ECONOMY

Fast Internet Everywhere Could Add $160 Billion to U.S. Economy

The U.S. economy stands to gain $160 billion a year in extra output from a successful national high-speed internet plan that would boost labor productivity and allow more people to work from home, according to new research.

The study, which is based on survey data, attempts to put precise numbers on one of the bigger unknowns in President Joe Biden’s infrastructure plan: how much is universal broadband really worth?

“Moving to high-quality, fully reliable home internet service for all Americans would raise earnings-weighted labor productivity by an estimated 1.1% in the coming years,” economists Jose Maria Barrero, Nicholas Bloom and Steven Davis wrote in a paper released July 27. “The implied output gains are $160 billion per year,” equivalent to about 0.7% of gross domestic product.

The study’s authors describe an “abrupt, enormous” shift to remote work as a result of the pandemic, which they expect to settle with about 20% of the U.S. labor force persistently working from home.
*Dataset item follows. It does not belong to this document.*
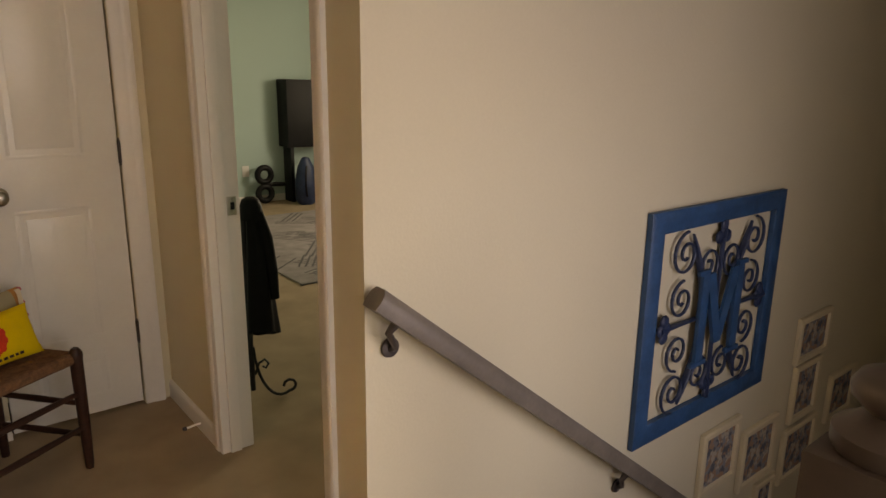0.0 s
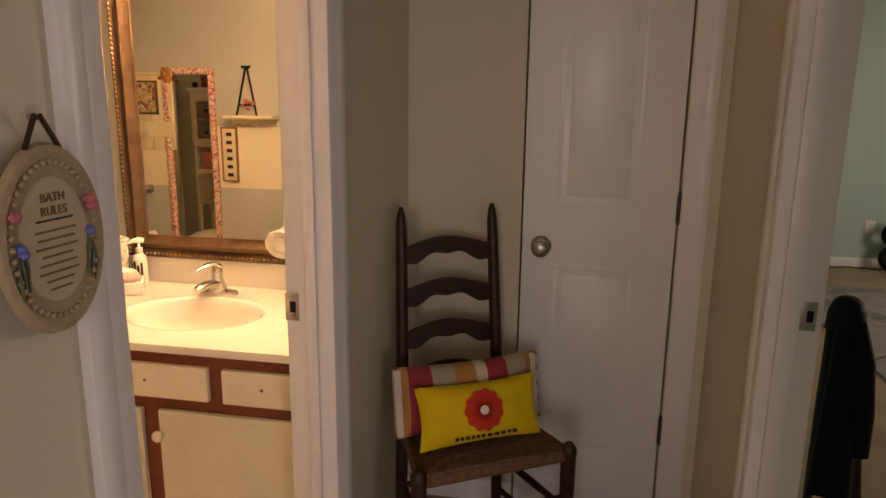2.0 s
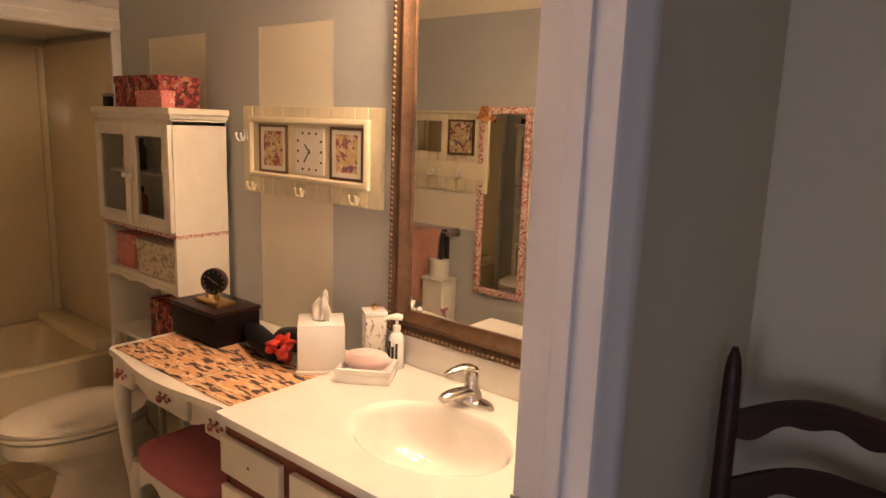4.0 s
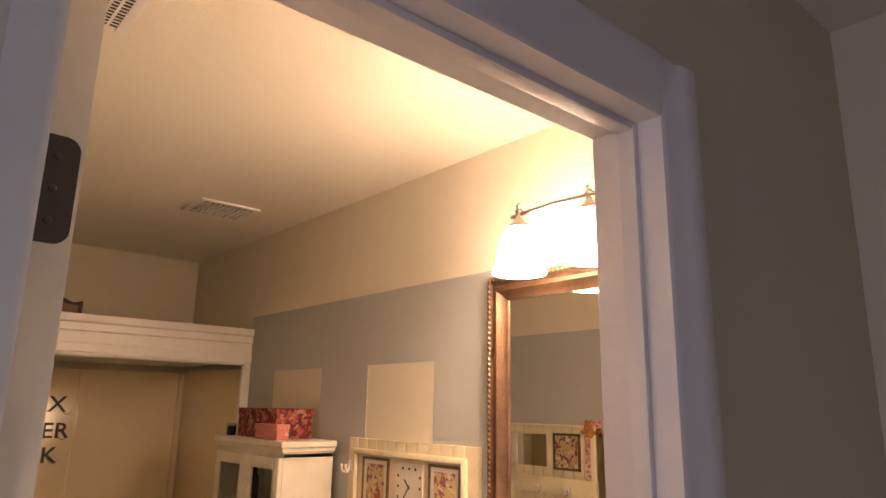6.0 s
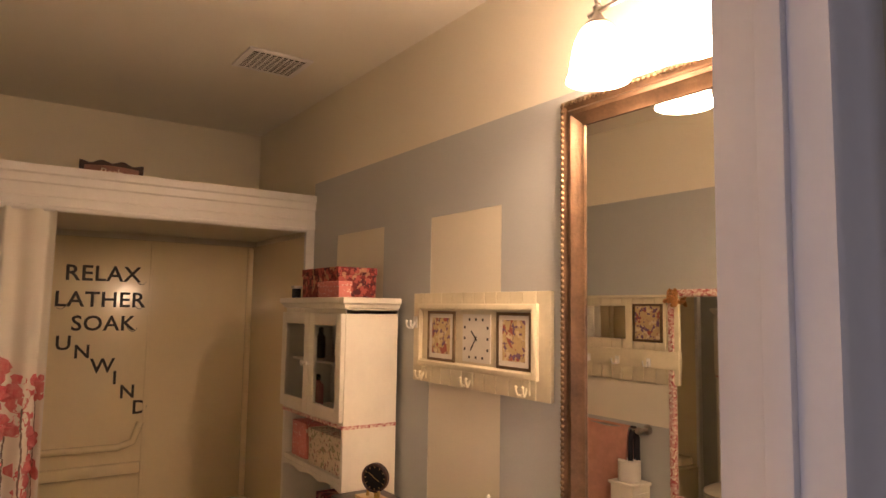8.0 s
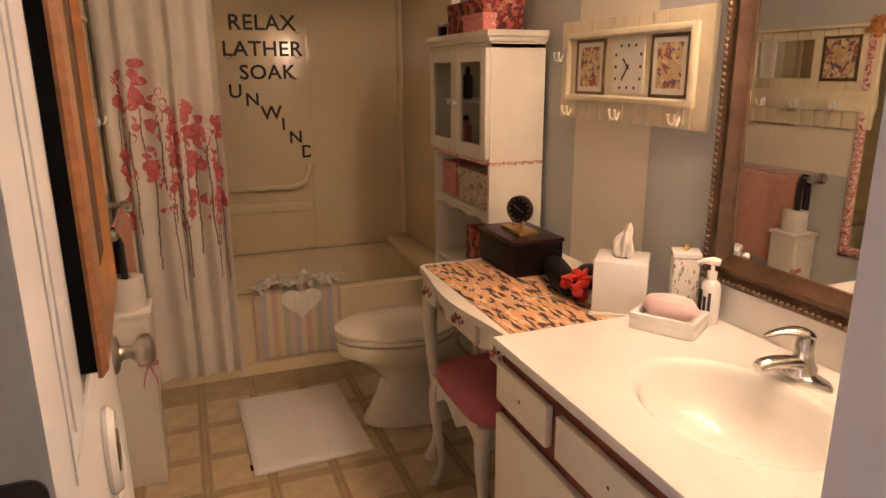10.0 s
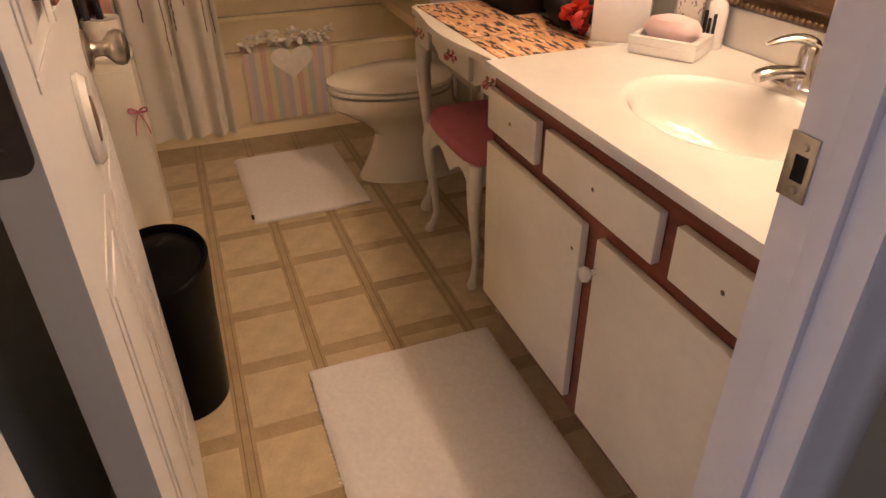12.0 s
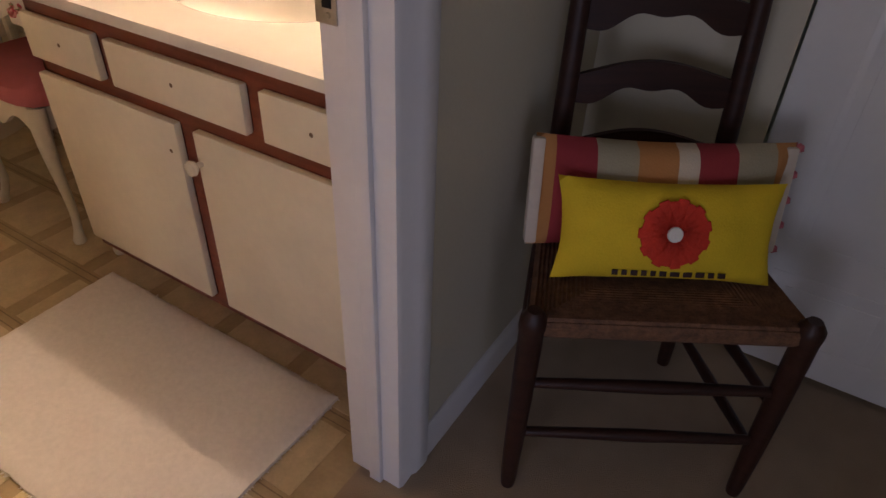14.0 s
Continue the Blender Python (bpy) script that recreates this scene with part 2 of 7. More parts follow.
def prism(bm, poly, axis, d0, d1):
    """A flat outline pushed out along an axis. axis x: (y, z); y: (x, z); z: (x, y)."""
    def at(p, d):
        return {"x": (d, p[0], p[1]), "y": (p[0], d, p[1]), "z": (p[0], p[1], d)}[axis]
    return rings(bm, [[Vector(at(p, d0)) for p in poly], [Vector(at(p, d1)) for p in poly]])


def bez(p0, p1, p2, p3, n=10):
    out = []
    for i in range(n + 1):
        t = i / n
        out.append(sum((Vector(p) * w for p, w in zip((p0, p1, p2, p3), ((1 - t) ** 3, 3 * t * (1 - t) ** 2, 3 * t * t * (1 - t), t ** 3))), Vector((0, 0, 0))))
    return out


def arc(cx, cz, r, a0, a1, n=10):
    return [(cx + r * math.cos(radians(a0 + (a1 - a0) * i / n)), cz + r * math.sin(radians(a0 + (a1 - a0) * i / n))) for i in range(n + 1)]


# ---- the plan ----
XB, XH = -0.05, 0.055          # wall between bathroom and hall
XR, XR2 = 1.026, 1.136         # wall between hall and bedroom
YE = 2.897                     # end wall of the hall
YS = 1.327                     # stair wall, hall side
J0, J1, HEAD = 1.447, 2.15, 2.005   # bathroom doorway
YW, YL = 2.835, 1.31           # bathroom's mirror wall and the wall facing it
XSOF, XBACK = -2.62, -3.44     # front and back of the tub recess
ZC = 2.44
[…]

The share could be higher for so-called knowledge workers whose jobs are mostly done on computer networks anyway.

Slow productivity growth has been a major concern about the U.S. economy in recent years. Overall labor productivity was increasing at an average pace of around 1% in the decade before the pandemic, a historically low figure.

Davis, an economist at University of Chicago’s Booth School, said the biggest beneficiaries of the broadband plan are likely to be middle-income workers. Those on lower wages are often in jobs that require on-site labor, while high earners already have fast and reliable internet.

The research finds “few effects at the top end and fewer effects at the bottom end,” Davis said in an interview. “Evening out the earnings distribution in the short run is not one of our arguments.”

Biden’s plan aims to spread high-speed internet into corners of the country that don’t have a reliable service now. Senate negotiators are currently discussing a $65 billion investment in broadband investment, including the extension of monthly subsidies for low-income Americans, as part of a broader infrastructure bill.

More than 80% of respondents in the survey conducted by Davis and his colleagues said they had reliable internet quality, while around 16% reported moderate-to-poor or no connectivity. One of the big differences with high-speed broadband is the ability to move beyond text and messaging to video conferencing.

“Our data also suggest that better home internet access increases the propensity to work from home,” the economists wrote. “Universal access would, according to our estimate, raise the extent of WFH in the post-pandemic economy by about 0.7 of a percentage point,” they wrote, referring to work-from-home.